The purpose of these would be to obtain specific technical observations on a particular issue from a wide range of market participants, in an informal, but transparent way. This would then in turn inform CEBS Members ahead of themselves developing a view about a particular issue. We recognise that the Consultative Panel already undertakes an important role in relation to inputting market feedback into CEBS, but we are not entirely convinced that this is always sufficiently focussed on ensuring that a complete and well-considered market view prevails. The BBA has substantial experience of organising these industry roundtables and we can assist CEBS in their development.

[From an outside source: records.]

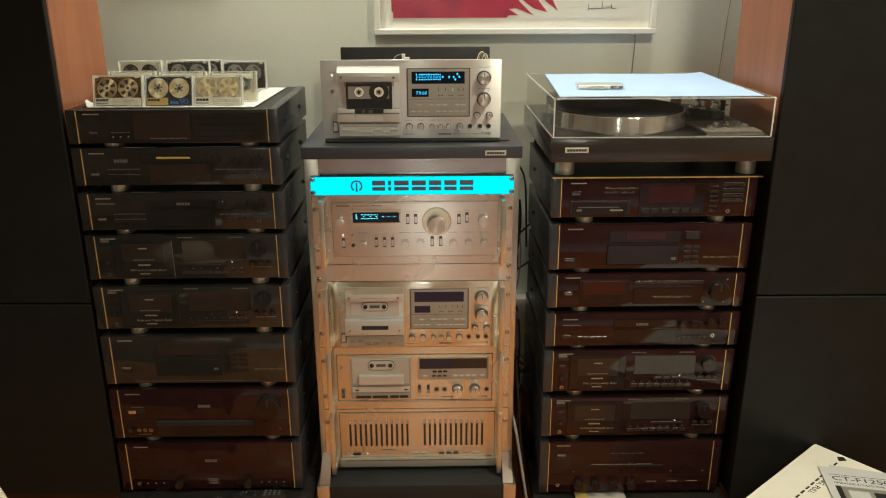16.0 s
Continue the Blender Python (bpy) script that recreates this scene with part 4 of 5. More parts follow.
def silver_deck(name, label, x0, x1, y, z0, z1, playing):
    d = thing(name, ((x0 + x1) / 2, y, z0), label, "cassette deck")
    f = Face(x0, x1, y, z0, z1, d)
    part("front_panel", B(x0, x1, y, y + 0.006, z0, z1, 0.0012, 2), "alu" if playing else "alu2", d, "brushed silver front panel")
    f.dot(0.062, 0.81, 0.0022, "whiteled" if playing else "darkprint")
    f.bars("print", 0.048, 0.08, 0.85, 0.0014, 4, "darkprint")
    f.knob(0.065, 0.61, 0.0052, 0.008, "spun")
    f.pad("power_switch_frame", 0.056, 0.086, 0.08, 0.225, "darkprint", 0.0012)
    f.pad("power_switch", 0.060, 0.082, 0.10, 0.205, "creamplastic", 0.0045)
    # tape compartment
    f.pad("compartment", 0.092, 0.437, 0.215, 0.925, "alu", 0.0008)
    hood = part("hood", B(f.x(0.093), f.x(0.435), y - 0.013, y - 0.0006, f.z(0.735), f.z(0.845), 0.0012, 2), "creamplastic", d, "silver hood over the tape")
    slope = bmesh.new()
    pr = [(y - 0.0132, f.z(0.845)), (y - 0.0008, f.z(0.845)), (y - 0.0008, f.z(0.922)), (y - 0.0018, f.z(0.922))]
    va = [[slope.verts.new((xx, yy, zz)) for yy, zz in pr] for xx in (f.x(0.093), f.x(0.435))]
    slope.faces.new(va[0]); slope.faces.new(va[1][::-1])
    for i in range(4):
        slope.faces.new((va[0][i], va[1][i], va[1][(i + 1) % 4], va[0][(i + 1) % 4]))
    bmesh.ops.recalc_face_normals(slope, faces=slope.faces)
    # White stands for a lamp's reflection; the other deck keeps plain metal.
    part("sloped_strip", slope, "litstrip" if playing else "alu2", hood, "hood strip, coloured white on the playing deck for a lamp's reflection")
    for u in (0.116, 0.405):
        part("hood_screw", R((f.x(u), y - 0.0142, f.z(0.79)), 0.0036, 0.003, "y", 16, None, 0.0005), "steel", hood)
    f.bars("print", 0.18, 0.34, 0.79, 0.0013, 14, "greypanel", base=0.0132)
    if playing:
        cas = part("cassette", B(f.x(0.140), f.x(0.393), y - 0.016, y - 0.001, f.z(0.385), f.z(0.735), 0.0015), "cassblack", d, "black cassette in the open compartment")
        part("window", B(f.x(0.152), f.x(0.378), y - 0.0170, y - 0.0156, f.z(0.525), f.z(0.680), 0.0004), "tapeclear", cas, "clear tape window")
        part("top_strip", B(f.x(0.148), f.x(0.382), y - 0.0168, y - 0.0156, f.z(0.686), f.z(0.722), 0.0004), "tapebrown", cas)
        for u in (0.212, 0.322):
            hubx, hubz = f.x(u), f.z(0.610)
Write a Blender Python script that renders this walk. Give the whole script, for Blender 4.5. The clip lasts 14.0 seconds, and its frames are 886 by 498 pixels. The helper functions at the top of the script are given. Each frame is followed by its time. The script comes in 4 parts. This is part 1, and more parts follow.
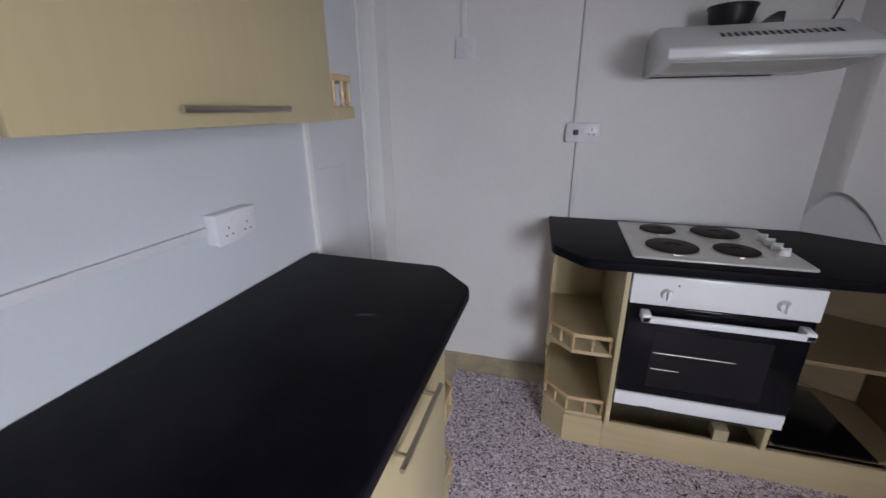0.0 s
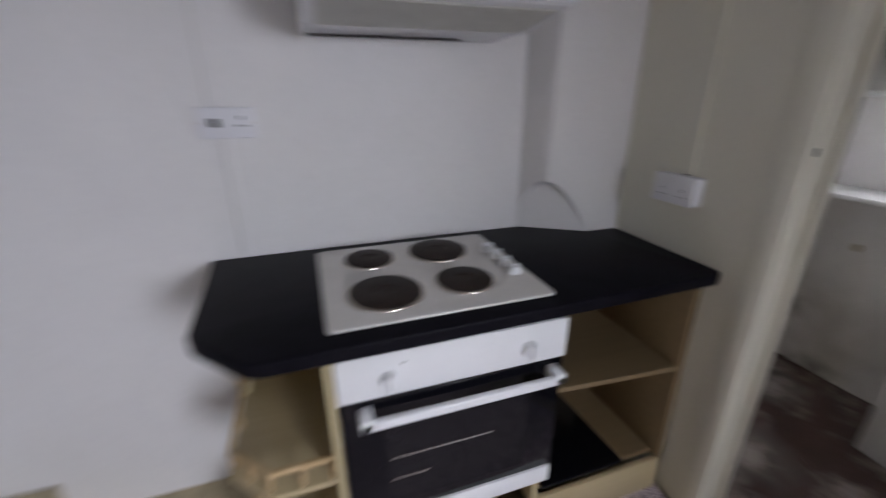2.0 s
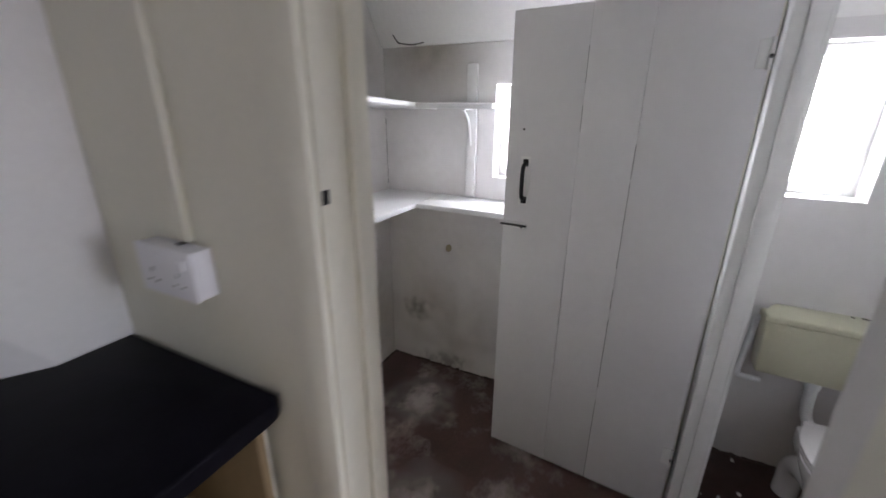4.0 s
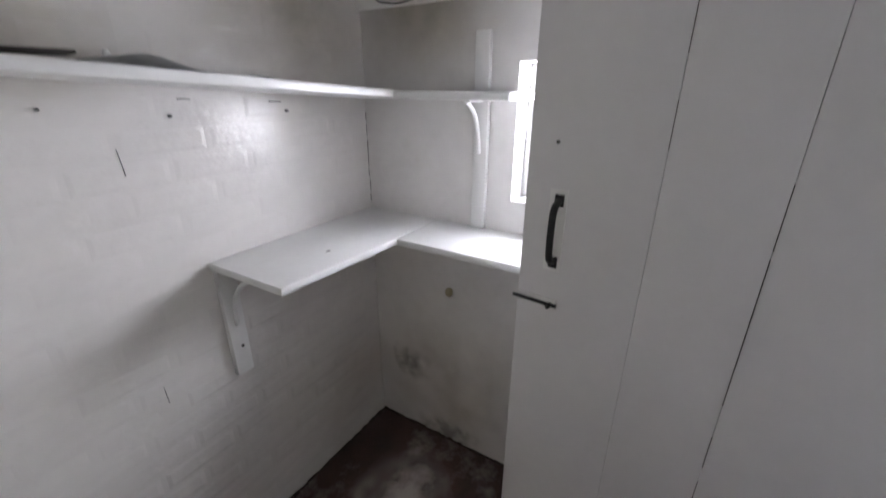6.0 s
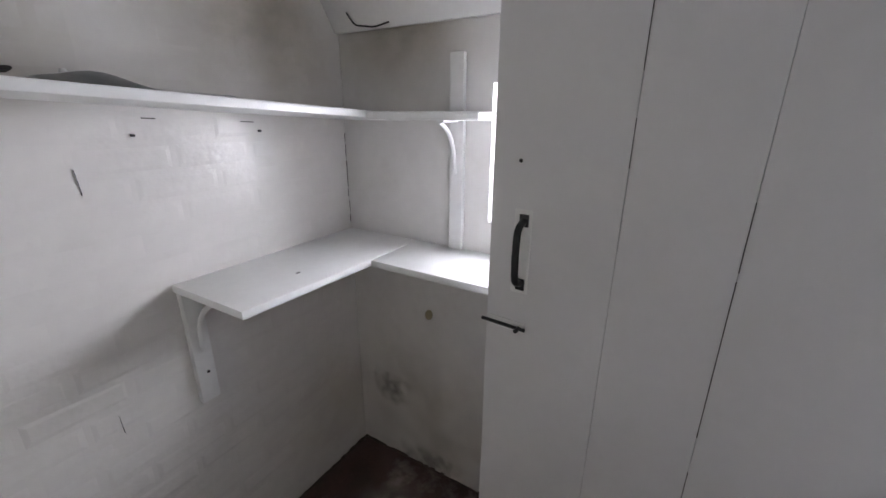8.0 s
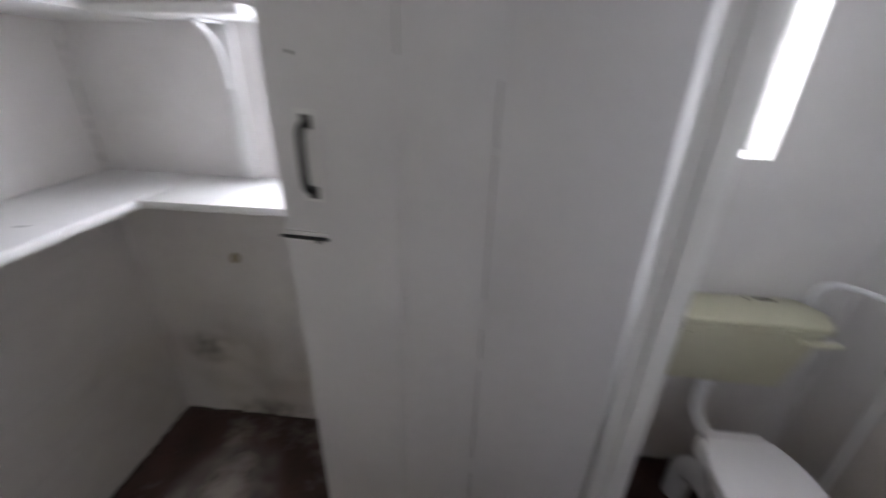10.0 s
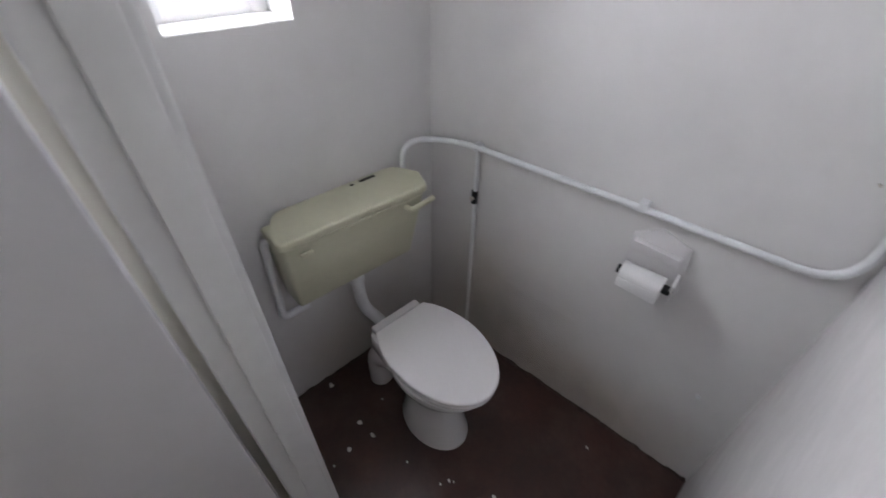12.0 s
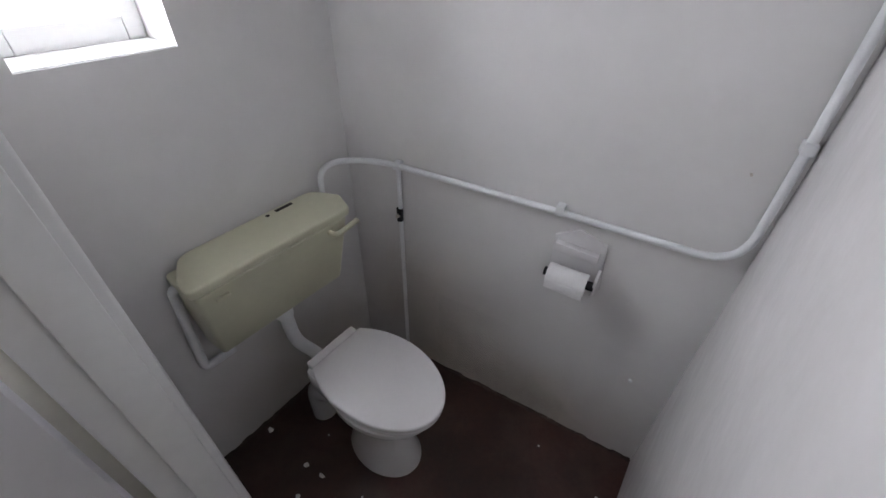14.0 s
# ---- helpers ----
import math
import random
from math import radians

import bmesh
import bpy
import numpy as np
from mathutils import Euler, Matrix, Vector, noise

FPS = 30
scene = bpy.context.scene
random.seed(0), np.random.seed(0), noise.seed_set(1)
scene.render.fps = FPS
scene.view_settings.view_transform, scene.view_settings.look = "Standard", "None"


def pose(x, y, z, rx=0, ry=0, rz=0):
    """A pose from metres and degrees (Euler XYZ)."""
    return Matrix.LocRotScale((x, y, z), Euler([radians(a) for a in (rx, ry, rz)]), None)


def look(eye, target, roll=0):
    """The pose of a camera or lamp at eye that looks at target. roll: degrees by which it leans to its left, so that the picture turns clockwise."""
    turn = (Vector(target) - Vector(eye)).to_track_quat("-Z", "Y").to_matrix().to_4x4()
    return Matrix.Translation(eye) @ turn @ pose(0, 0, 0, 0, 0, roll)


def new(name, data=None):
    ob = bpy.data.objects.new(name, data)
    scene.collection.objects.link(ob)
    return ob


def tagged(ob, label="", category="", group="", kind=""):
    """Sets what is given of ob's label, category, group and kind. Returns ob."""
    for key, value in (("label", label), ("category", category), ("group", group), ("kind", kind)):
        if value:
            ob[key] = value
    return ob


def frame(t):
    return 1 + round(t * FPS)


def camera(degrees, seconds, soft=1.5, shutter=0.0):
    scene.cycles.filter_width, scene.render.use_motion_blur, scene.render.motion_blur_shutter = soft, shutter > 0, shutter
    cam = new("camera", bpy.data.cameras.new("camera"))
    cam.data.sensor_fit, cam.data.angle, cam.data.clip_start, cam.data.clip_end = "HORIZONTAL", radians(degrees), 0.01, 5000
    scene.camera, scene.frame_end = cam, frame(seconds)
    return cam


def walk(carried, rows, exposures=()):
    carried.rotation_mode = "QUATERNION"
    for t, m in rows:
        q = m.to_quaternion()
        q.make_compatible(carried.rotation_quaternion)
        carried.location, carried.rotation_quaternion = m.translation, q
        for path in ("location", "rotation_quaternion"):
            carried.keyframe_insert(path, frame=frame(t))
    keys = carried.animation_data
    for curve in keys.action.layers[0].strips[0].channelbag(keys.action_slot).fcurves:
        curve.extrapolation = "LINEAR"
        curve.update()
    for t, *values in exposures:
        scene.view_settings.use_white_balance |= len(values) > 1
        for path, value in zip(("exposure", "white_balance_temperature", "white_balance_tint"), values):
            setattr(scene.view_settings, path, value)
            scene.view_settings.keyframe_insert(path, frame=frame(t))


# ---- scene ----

LIBA, ISDA, SSBA and FASD joined together and said much the same thing:

we would encourage CEBS in the strongest possible terms to build on its informal mechanisms as much as on its formal procedures. Transparency of thinking at an early stage is one of the most powerful tools in achieving proposals that work well for all parties. Secondly we also ask CEBS to consider, when embarking on any stream of work, whether the Consultative Panel is as fully and as widely representative as it needs to be for that specific issue and to identify ways in which industry experience and input can be supplemented. Informal hearings are a good mechanism providing that there is some structure and industry has a clear view of the kinds of issues on which CEBS wishes to understand their attitudes.

These comments date back to June 2007. The real question is how would CEBS react to such statements today?